Interesting Law Article: The Nature and Purpose of Evidence Theory
Abstract:
The past few decades have seen an explosion in theoretical and empirical scholarship
exploring the law of evidence. From a variety of disciplines and
distinct methodological perspectives, this work has illuminated
important issues regarding types of evidence, legal rules and doctrine,
the reasoning processes of judges and juries, the structure of proof,
and the normative considerations underlying these various issues. This
Article takes up the theoretical project writ large. Exploring the
landscape of evidence scholarship, the Article examines a number of
methodological and meta-theoretical questions: What would a successful
evidentiary theory look like? By what criteria should assess such a
theory? What is the purpose of such theorizing? What is the
relationship between the theoretical and empirical projects? In
exploring these questions, the Article identifies criteria by which to
evaluate theorizing in this area.
To that end, the Article
first identifies two considerations that underlie any theoretical
account of the evidentiary proof process and its components: factual
accuracy and allocating the risk of erroneous decisions.
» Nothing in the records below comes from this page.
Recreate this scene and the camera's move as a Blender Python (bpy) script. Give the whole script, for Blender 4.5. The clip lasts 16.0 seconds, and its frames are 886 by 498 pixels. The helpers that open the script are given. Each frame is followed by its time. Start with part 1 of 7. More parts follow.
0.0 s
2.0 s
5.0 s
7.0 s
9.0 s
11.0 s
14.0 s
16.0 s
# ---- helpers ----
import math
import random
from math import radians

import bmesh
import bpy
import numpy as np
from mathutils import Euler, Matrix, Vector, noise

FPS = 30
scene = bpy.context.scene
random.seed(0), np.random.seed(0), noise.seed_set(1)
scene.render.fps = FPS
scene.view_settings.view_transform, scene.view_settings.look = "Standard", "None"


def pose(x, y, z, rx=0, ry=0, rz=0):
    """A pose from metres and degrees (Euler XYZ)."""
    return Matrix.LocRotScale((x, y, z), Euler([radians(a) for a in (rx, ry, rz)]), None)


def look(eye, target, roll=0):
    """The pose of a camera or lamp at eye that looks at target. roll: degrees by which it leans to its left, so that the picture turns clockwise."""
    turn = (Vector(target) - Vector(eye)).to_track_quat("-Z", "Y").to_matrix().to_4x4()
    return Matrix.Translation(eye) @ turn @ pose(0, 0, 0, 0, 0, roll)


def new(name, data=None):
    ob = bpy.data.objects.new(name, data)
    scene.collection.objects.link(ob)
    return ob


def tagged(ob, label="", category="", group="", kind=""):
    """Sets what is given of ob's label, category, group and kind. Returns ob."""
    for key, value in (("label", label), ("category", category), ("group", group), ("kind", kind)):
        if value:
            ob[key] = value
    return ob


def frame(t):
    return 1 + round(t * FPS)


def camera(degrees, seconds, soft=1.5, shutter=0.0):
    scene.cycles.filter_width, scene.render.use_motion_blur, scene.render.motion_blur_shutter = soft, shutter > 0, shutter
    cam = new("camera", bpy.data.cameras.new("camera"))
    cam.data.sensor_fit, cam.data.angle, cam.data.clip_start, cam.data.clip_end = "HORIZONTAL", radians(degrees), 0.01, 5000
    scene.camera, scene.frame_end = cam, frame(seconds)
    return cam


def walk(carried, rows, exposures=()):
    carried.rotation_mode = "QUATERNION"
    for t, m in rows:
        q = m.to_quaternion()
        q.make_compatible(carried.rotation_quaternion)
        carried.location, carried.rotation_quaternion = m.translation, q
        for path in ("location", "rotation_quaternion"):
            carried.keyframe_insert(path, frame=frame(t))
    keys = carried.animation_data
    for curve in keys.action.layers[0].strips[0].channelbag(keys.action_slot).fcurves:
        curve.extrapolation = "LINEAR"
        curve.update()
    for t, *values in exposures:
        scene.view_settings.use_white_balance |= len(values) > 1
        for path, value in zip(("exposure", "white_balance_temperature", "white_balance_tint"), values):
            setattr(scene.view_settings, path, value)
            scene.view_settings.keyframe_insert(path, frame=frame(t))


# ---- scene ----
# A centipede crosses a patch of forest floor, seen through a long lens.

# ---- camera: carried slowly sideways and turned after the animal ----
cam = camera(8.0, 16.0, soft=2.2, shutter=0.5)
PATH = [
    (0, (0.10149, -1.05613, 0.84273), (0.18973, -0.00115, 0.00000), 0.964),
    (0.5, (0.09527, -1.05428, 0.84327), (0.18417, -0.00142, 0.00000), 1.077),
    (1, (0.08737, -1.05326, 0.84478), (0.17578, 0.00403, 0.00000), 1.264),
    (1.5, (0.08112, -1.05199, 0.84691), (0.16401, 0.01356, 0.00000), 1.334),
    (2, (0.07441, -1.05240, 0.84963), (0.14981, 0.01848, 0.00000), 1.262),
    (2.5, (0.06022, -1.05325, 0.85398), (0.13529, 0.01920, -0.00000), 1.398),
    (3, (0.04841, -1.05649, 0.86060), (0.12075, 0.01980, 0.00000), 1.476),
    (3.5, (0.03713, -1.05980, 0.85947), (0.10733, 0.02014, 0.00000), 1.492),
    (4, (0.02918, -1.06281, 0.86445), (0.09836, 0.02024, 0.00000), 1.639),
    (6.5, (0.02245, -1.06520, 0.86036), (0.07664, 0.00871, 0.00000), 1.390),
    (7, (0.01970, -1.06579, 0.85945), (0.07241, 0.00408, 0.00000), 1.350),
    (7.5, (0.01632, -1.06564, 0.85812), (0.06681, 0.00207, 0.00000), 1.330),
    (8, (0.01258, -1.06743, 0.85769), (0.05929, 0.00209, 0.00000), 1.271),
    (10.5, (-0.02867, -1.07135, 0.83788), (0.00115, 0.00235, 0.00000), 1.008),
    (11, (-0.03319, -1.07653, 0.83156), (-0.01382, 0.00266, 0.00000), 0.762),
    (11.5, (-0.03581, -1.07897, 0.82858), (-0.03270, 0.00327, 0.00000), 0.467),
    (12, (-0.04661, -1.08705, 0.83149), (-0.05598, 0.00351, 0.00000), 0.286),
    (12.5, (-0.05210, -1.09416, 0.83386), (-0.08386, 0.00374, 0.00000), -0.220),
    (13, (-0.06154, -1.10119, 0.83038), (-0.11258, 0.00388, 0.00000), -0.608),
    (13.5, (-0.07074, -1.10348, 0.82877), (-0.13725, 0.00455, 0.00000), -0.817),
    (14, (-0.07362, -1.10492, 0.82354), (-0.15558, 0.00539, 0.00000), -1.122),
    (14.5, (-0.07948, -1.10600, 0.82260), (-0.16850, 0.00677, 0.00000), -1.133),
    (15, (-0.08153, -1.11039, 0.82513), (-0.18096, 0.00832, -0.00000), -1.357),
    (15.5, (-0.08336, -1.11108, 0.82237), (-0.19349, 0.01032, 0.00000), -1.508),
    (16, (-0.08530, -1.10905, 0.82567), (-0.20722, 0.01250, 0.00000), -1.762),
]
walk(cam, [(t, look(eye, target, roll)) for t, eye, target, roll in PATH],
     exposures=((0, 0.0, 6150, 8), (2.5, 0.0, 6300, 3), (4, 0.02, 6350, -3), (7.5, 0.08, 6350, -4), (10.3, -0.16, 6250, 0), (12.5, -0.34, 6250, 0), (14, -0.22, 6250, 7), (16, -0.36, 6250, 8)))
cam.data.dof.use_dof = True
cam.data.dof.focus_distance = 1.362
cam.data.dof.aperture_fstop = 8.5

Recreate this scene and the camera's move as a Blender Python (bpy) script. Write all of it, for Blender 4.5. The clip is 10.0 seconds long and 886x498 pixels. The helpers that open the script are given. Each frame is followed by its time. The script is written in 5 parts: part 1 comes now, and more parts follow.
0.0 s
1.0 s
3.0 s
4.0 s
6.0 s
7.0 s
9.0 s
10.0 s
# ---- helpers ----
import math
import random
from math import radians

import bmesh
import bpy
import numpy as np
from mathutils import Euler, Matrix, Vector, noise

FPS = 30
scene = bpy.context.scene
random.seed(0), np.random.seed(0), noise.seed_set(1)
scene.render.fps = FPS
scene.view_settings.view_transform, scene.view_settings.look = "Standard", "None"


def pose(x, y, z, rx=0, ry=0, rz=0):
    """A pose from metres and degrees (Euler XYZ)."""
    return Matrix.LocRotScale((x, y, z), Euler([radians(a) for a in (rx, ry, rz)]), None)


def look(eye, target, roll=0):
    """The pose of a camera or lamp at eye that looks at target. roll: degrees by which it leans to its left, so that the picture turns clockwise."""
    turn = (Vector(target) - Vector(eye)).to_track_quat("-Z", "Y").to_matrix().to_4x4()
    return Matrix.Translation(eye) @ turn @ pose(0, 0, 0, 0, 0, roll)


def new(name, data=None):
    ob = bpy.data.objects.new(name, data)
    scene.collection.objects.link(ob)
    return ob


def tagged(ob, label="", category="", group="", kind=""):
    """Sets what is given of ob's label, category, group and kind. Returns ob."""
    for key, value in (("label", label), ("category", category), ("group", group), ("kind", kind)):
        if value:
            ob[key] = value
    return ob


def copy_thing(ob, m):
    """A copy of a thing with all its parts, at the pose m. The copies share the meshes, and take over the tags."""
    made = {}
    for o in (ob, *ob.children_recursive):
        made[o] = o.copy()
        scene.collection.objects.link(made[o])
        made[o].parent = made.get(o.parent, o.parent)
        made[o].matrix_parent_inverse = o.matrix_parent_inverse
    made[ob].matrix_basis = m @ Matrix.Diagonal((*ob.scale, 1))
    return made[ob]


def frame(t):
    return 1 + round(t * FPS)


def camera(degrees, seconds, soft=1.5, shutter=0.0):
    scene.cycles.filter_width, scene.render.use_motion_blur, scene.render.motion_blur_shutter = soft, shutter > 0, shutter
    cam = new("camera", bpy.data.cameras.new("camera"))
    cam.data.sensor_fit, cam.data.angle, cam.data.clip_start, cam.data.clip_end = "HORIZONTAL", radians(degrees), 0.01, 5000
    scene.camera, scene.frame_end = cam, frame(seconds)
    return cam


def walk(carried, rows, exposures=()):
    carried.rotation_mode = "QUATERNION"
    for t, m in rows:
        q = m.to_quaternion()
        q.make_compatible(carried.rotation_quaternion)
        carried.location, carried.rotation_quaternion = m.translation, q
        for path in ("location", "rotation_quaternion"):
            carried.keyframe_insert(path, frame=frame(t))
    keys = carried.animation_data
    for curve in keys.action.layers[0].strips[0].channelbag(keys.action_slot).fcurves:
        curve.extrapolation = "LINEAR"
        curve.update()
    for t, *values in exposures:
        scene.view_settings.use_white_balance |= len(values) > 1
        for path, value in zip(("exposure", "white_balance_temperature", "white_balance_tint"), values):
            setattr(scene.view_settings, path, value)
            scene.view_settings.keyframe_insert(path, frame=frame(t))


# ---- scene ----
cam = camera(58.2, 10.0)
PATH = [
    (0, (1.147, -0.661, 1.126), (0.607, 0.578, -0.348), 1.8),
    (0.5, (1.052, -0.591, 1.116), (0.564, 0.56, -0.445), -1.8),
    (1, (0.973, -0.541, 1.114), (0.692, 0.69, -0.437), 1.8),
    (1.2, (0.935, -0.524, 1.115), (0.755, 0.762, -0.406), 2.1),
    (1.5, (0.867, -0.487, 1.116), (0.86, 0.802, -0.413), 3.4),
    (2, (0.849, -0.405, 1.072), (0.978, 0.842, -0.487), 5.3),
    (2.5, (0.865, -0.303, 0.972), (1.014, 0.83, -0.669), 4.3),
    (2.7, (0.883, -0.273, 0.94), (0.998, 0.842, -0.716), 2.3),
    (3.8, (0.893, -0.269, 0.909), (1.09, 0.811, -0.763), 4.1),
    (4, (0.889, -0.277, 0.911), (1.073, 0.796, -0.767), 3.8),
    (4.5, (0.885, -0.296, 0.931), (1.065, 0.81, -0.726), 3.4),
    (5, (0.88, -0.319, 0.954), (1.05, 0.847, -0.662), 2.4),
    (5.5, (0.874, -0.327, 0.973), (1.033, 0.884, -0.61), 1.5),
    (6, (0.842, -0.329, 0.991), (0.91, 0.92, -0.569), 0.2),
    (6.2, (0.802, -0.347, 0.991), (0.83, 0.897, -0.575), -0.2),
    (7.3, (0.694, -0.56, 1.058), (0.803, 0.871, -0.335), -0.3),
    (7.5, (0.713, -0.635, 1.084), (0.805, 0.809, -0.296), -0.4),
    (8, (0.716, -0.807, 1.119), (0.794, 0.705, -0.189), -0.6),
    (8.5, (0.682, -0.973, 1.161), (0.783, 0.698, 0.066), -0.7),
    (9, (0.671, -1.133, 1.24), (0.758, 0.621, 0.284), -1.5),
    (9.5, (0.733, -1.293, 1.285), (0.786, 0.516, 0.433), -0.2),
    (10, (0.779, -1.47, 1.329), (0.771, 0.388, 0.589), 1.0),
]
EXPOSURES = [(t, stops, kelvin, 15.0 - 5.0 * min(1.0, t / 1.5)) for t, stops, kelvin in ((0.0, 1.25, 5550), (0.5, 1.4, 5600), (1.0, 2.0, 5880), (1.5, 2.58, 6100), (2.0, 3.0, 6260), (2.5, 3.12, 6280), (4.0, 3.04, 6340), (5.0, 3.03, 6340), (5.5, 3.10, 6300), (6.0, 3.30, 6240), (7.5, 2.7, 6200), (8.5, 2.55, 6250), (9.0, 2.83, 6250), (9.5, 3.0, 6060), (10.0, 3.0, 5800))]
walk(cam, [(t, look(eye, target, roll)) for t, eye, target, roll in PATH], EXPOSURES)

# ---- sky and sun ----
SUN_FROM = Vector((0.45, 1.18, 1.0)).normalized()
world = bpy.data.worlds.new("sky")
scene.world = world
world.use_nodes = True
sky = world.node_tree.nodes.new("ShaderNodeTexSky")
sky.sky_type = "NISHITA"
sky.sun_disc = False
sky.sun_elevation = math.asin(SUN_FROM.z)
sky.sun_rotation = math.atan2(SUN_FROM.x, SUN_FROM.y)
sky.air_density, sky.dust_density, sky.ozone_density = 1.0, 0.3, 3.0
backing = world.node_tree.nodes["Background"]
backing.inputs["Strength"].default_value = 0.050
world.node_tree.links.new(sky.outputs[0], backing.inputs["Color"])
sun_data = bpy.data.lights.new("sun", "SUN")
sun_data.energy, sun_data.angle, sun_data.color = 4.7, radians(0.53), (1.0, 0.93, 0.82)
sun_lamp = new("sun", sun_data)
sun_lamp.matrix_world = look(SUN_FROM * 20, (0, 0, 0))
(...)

Next, it
articulates and defends general criteria by which to evaluate
theoretical accounts in evidence scholarship in light of these
considerations. Finally, it applies the general
criteria to evaluate two theoretical accounts — a probabilistic
conception and an explanatory conception — and concludes that the
probabilistic conception fails and the explanatory conception succeeds
in light of the theoretical criteria. Along with clarifying evidence
theory, the Article also clarifies the relationship between theoretical
and empirical scholarship in this area.